GSD Leader Keith Azopardi said: “In Government the GSD would adopt an entirely different approach to Mr Picardo.”
“We would be fair, constructive and respectful to our educators. The GSD is certainly not to blame for Mr Picardo’s behaviour.”
“He is a master of his own actions and people can see that for themselves on video released yesterday. Soon enough people will be able to choose between our vision of respect and constructive engagement with public sector workers and Mr Picardo’s dismissive arrogance.”
GSD MP Edwin Reyes said: “After decades in the teaching profession I know that teachers take the decision to take industrial action and to demonstrate very seriously and would only do so when they feel it is a very last resort.
Teachers understandably deserve respect and are angry about what has happened and the treatment received from Mr Picardo. They deserve better.”
For its part Together Gibraltar expressed “grave concern” over the comments made by Mr Picardo following the NASUWT demonstration.
It said the tone and content of Mr Picardo’s statement “undermines” the efforts of the teachers’ union and its members to show, via a united front, that they are deeply dissatisfied with the way that the government is conducting their pay adjustment claim.
“Unions deserve to be treated with respect and have their concerns acknowledged in a dignified manner.”
“It is unfortunate to see our Chief Minister antagonise teachers by applauding at them cynically outside Number 6 Convent Place and chanting “No more lies. Yes. No more lies…. About the Government.” Whether or not he believes they merit the basic salary adjustment they are seeking, by calling 400 people a “group” and claiming that the demonstration was “made up in large measure of individuals who were not members of the teaching profession” is completely out of order and thoroughly disrespectful to our hard working teachers who have been gearing up to make their voices heard.”
Unfortunately, this all points to part of a bigger issue showing the growing divide between a supposedly socialist government and workers’ organisations.
“Together Gibraltar is committed to putting workers’ rights and public consultation at the forefront of our agenda.”
“We have reached out to the unions and look forward to working closely with Gibraltar NASUWT to ensure that teachers are getting fair compensation and have a say in Gibraltar’s development and education policies going forward, because our teachers are at the heart of Gibraltar’s future and we need to make sure that they are given they respect they deserve.”
In a statement the Government insisted that the amount of engagement it has had with teachers over recent years is “unprecedented”.
The engagement has included monthly meetings involving the Minister for Education and weekly meetings of the Social partnership, the Government said.

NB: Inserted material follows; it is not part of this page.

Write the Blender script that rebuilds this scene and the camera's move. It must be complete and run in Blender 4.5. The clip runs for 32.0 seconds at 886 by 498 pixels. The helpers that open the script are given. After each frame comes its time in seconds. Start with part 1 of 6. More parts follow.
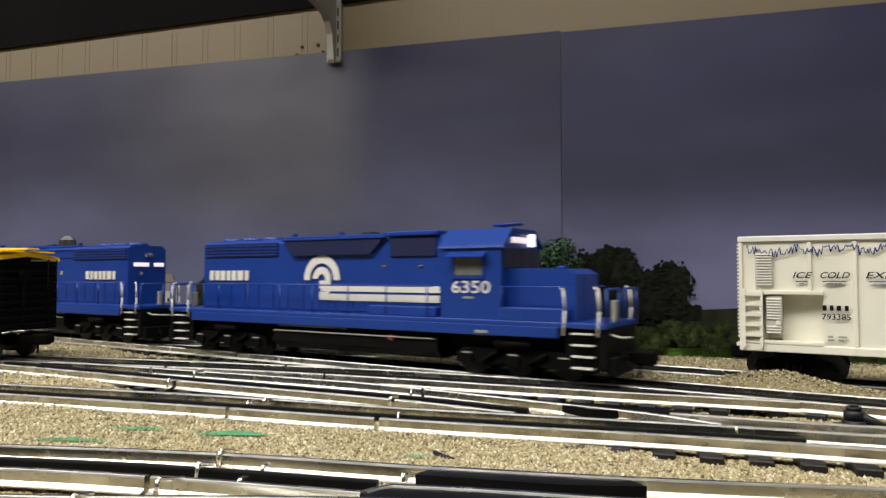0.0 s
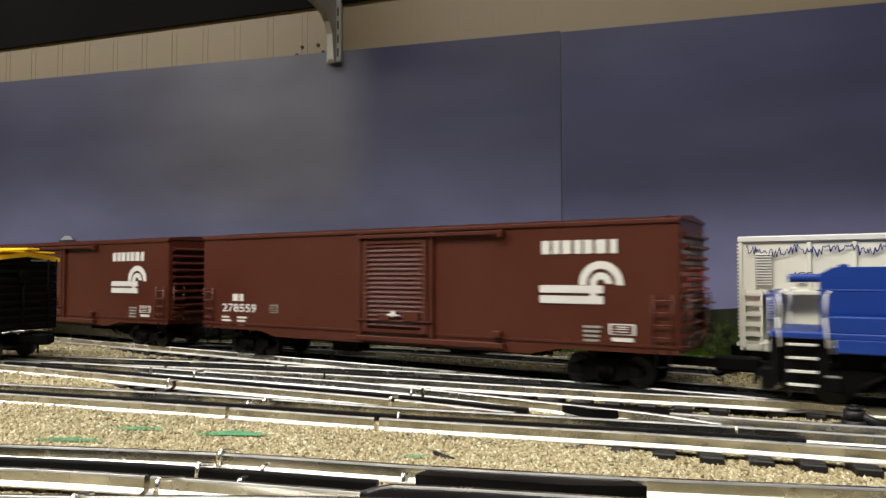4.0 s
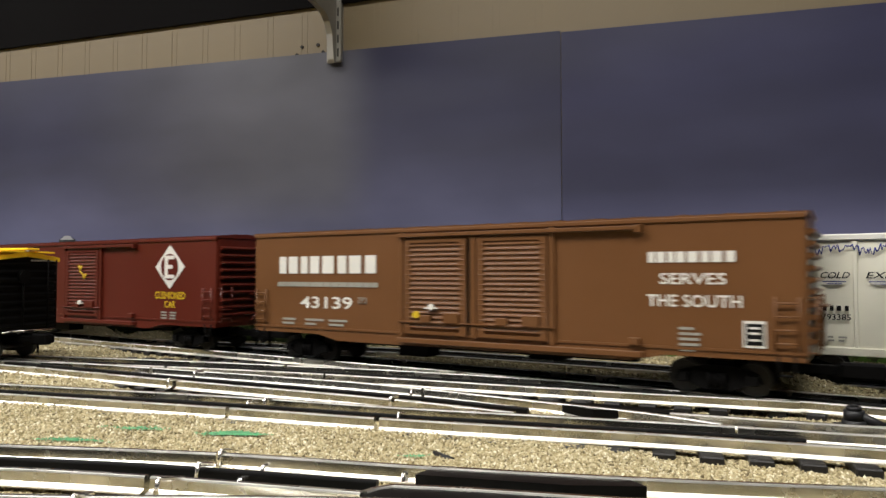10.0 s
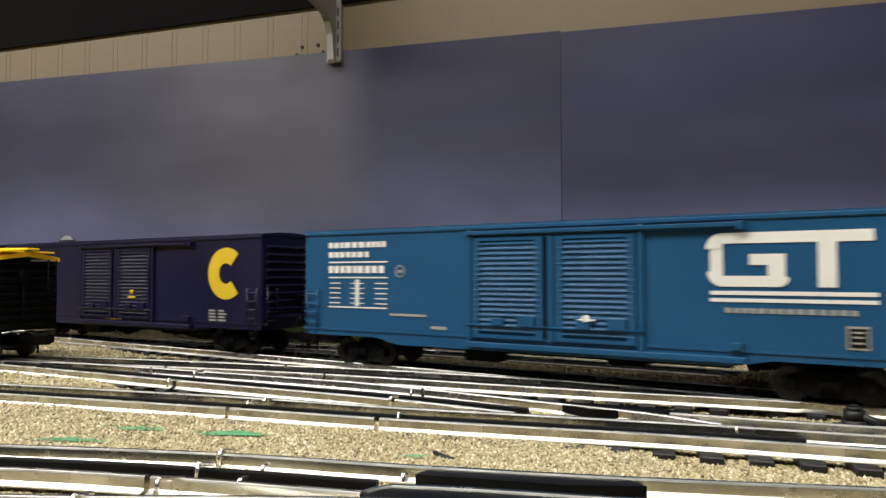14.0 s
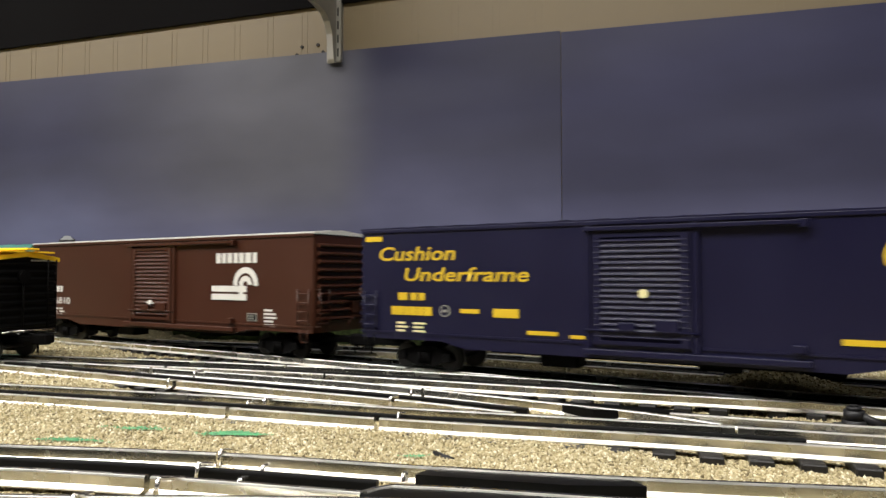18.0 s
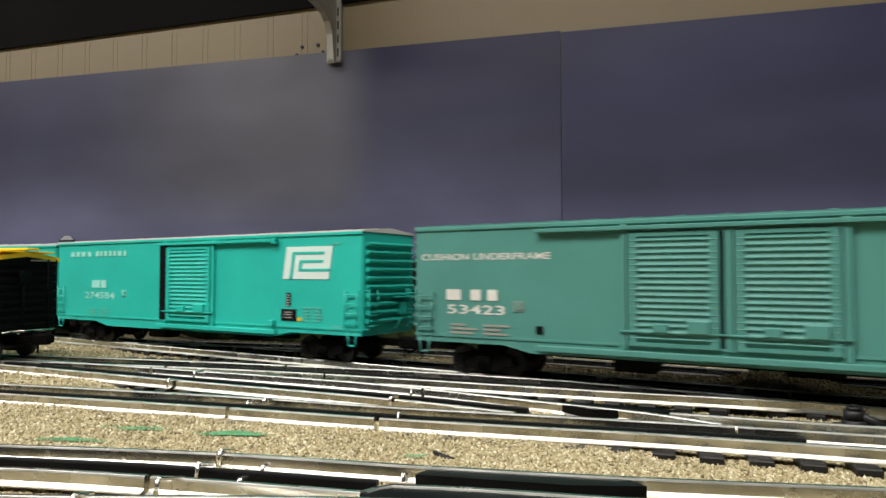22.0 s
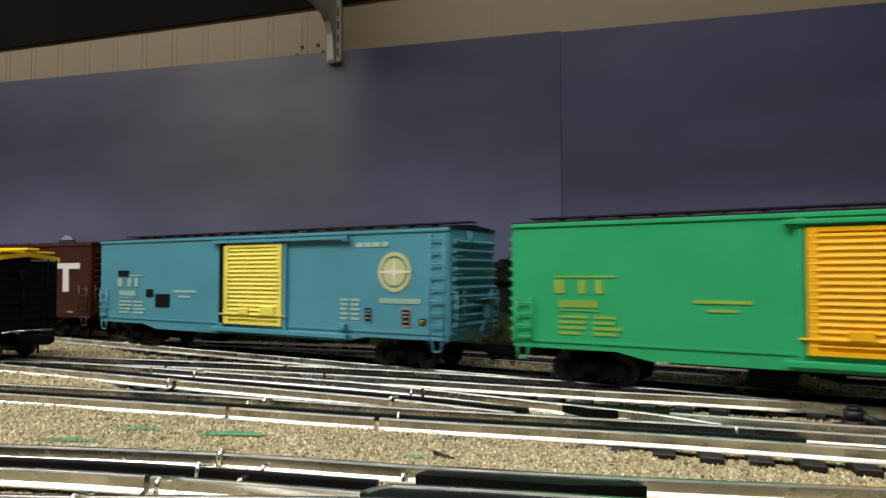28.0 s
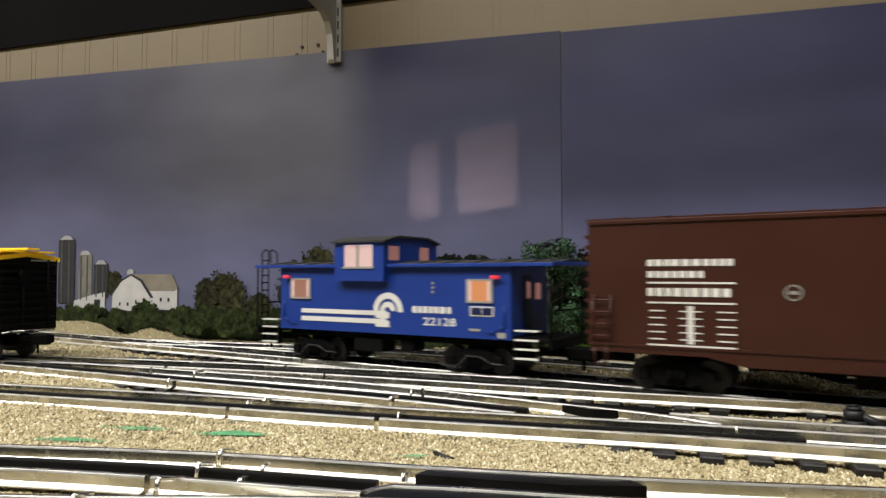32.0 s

“The GSD never did anything like that when Keith Azopardi or Edwin Reyes were in Government.”
“The Chief Minister himself and his team spent a whole day in discussion last year covering a wide range of issues, many of which have been tackled. That is not counting the intensity of work on the new Education initiatives including the new schools.”
“The GSD never did any of that,” the Government said further accusing the GSD of ignoring teachers and their needs, in terms of pay, responsibility allowances (TLRs), buildings and other facilities.
Minister for Education John Cortes said: “The public need to know just how closely we have been working with the teachers’ union, and with teachers as a whole over the past year and a half in particular. And how much progress has been made.”
“We have no argument with them. We have successfully negotiated many matters in recent months and we are currently negotiating a pay claim. I hope we can continue to do so in a spirit of co-operation and without the political opportunistic grandstanding of other parties. But the Union has to address the fact that the demonstration they led yesterday included the shouting of insults in a manner that was not befitting for the teaching profession, as professional role models, to be associated with.”
Mr Picardo said: “I am not surprised to see Keith Azopardi has got out his vote-buying cheque book. He is clearly nervous that buying votes is the only thing that might keep the GSD represented in our Parliament.”
“The GSD did nothing for teachers when they were in Government. Now, as soon as they see a demonstration, they forget about prudence in public finance, they forget about their complaints about the grown of public expenditure and they pretend that they would be paying out the teachers’ claims if they were in Government.”
“The GSD have no shame,” he said.
“The teachers may not yet be happy with the way we have settled their claim, but they are too clever to put any credibility by the statements from the GSD.”
He vowed to continue to work objectively in assessing the potential for a counter offer to be made to the teachers as soon as possible.
“Doing that work and refusing to just accept a claim and write a cheque for the amount claimed is not ‘arrogance’, it is proper prudence and the right approach and mischaracterising my actions will not dissuade me from continuing to act in the best interests of all tax payers, teachers included.”
“Finally, I agree with the union that there is no need for the otherwise excellent relationship to deteriorate further and as I said to teachers in my Bulletin earlier in the week, I shall look forward to continuing to work with them in providing the best education in Europe to our children, both in terms of the infrastructure of our schools and the terms, conditions and remuneration of our teaching professionals.”